── Provided material ──

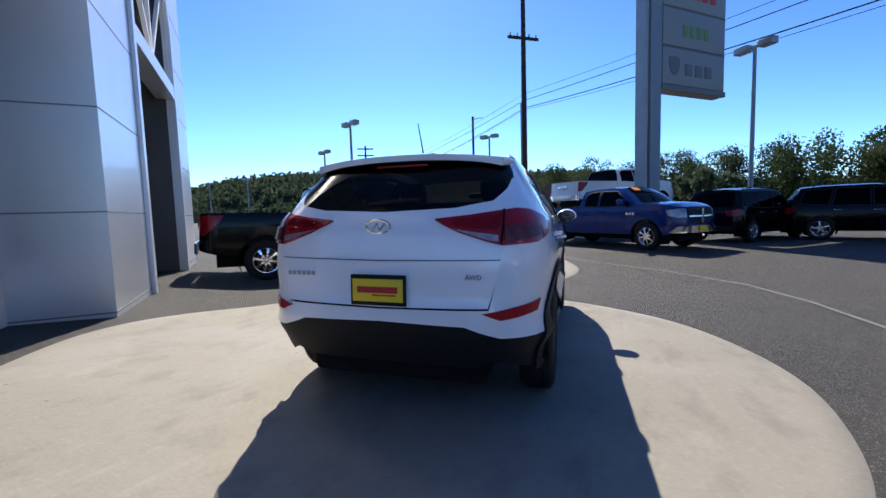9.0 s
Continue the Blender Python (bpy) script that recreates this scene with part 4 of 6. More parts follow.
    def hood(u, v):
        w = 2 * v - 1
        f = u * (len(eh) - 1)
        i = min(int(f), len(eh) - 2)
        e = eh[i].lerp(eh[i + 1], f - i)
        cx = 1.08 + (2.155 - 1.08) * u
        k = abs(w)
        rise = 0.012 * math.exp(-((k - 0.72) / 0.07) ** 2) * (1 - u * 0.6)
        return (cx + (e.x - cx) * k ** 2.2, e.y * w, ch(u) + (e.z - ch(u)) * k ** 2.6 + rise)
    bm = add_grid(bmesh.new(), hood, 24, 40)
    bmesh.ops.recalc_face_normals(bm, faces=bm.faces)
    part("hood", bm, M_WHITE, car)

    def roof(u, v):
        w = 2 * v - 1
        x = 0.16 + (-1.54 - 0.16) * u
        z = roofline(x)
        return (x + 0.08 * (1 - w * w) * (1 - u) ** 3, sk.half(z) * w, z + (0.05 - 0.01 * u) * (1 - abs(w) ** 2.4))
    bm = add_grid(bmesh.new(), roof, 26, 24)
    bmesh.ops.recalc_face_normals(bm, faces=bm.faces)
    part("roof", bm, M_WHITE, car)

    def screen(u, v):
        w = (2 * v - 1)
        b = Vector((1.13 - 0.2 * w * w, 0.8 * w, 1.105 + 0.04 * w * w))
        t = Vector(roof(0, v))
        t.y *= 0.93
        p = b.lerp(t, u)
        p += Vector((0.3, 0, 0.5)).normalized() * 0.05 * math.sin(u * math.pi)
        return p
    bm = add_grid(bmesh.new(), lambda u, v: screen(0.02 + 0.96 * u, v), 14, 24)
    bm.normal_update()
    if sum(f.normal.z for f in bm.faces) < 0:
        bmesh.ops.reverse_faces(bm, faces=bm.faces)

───

● **Problem to solve**
Write out the whole listing again, exactly, with no pictures.

● **Exercise answer**
9.0 s
Continue the Blender Python (bpy) script that recreates this scene with part 4 of 6. More parts follow.
    def hood(u, v):
        w = 2 * v - 1
        f = u * (len(eh) - 1)
        i = min(int(f), len(eh) - 2)
        e = eh[i].lerp(eh[i + 1], f - i)
        cx = 1.08 + (2.155 - 1.08) * u
        k = abs(w)
        rise = 0.012 * math.exp(-((k - 0.72) / 0.07) ** 2) * (1 - u * 0.6)
        return (cx + (e.x - cx) * k ** 2.2, e.y * w, ch(u) + (e.z - ch(u)) * k ** 2.6 + rise)
    bm = add_grid(bmesh.new(), hood, 24, 40)
    bmesh.ops.recalc_face_normals(bm, faces=bm.faces)
    part("hood", bm, M_WHITE, car)

    def roof(u, v):
        w = 2 * v - 1
        x = 0.16 + (-1.54 - 0.16) * u
        z = roofline(x)
        return (x + 0.08 * (1 - w * w) * (1 - u) ** 3, sk.half(z) * w, z + (0.05 - 0.01 * u) * (1 - abs(w) ** 2.4))
    bm = add_grid(bmesh.new(), roof, 26, 24)
    bmesh.ops.recalc_face_normals(bm, faces=bm.faces)
    part("roof", bm, M_WHITE, car)

    def screen(u, v):
        w = (2 * v - 1)
        b = Vector((1.13 - 0.2 * w * w, 0.8 * w, 1.105 + 0.04 * w * w))
        t = Vector(roof(0, v))
        t.y *= 0.93
        p = b.lerp(t, u)
        p += Vector((0.3, 0, 0.5)).normalized() * 0.05 * math.sin(u * math.pi)
        return p
    bm = add_grid(bmesh.new(), lambda u, v: screen(0.02 + 0.96 * u, v), 14, 24)
    bm.normal_update()
    if sum(f.normal.z for f in bm.faces) < 0:
        bmesh.ops.reverse_faces(bm, faces=bm.faces)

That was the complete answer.